Optimal Energy Harvesting Time and Power Allocation Policy in CRN Under Security Constraints from Eavesdroppers

In this paper, we study energy harvesting cognitive radio networks (CRNs) in the presence of multiple eavesdroppers (EAVs) and multiple primary users (PUs). In particular, the secondary user (SU) harvests energy from multiple primary user transmitters (P-Tx), and then uses this harvested energy to deliver packets to the secondary access point (SAP). The SU communication faces multiple EAVs intending to steal its confidential information. In order to protect itself against multiple EAVs and also to protect the PUs communication from interference generated by the SU signals, the SU should be equipped with a suitable power allocation strategy which is derived from channel state information, harvested energy, security constraints given by the SU, and interference constraint given by the PU. Accordingly, an energy harvesting and communication protocol is proposed.

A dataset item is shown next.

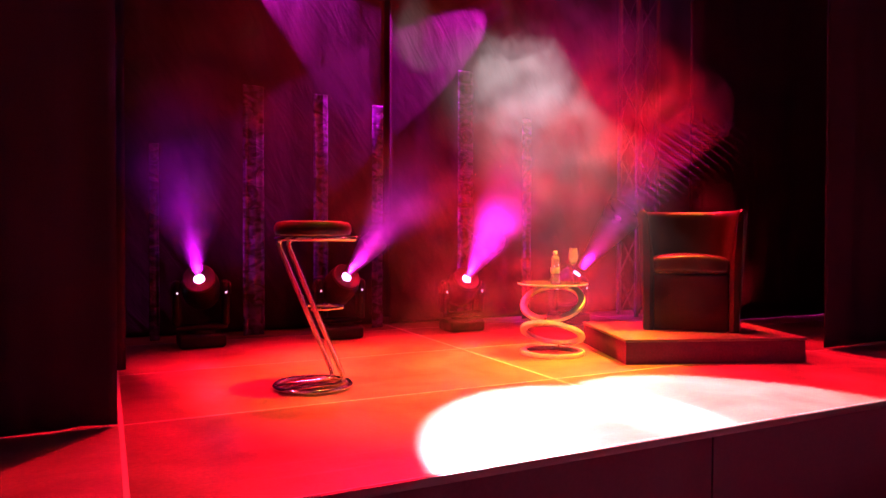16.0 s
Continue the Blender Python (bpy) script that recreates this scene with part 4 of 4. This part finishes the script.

Further, the optimal energy harvesting time, a power allocation policy, and a channel selection strategy for the SU are derived and analyzed. To this end, closed-form expressions for the packet error probability and the average packet delay including retransmissions are obtained. Interestingly, the numerical results obtained in this paper show that the proposed power allocation and channel selection strategy does not only improve the spectrum and energy utilization, but also protect the confidential information of the SU from the EAVs.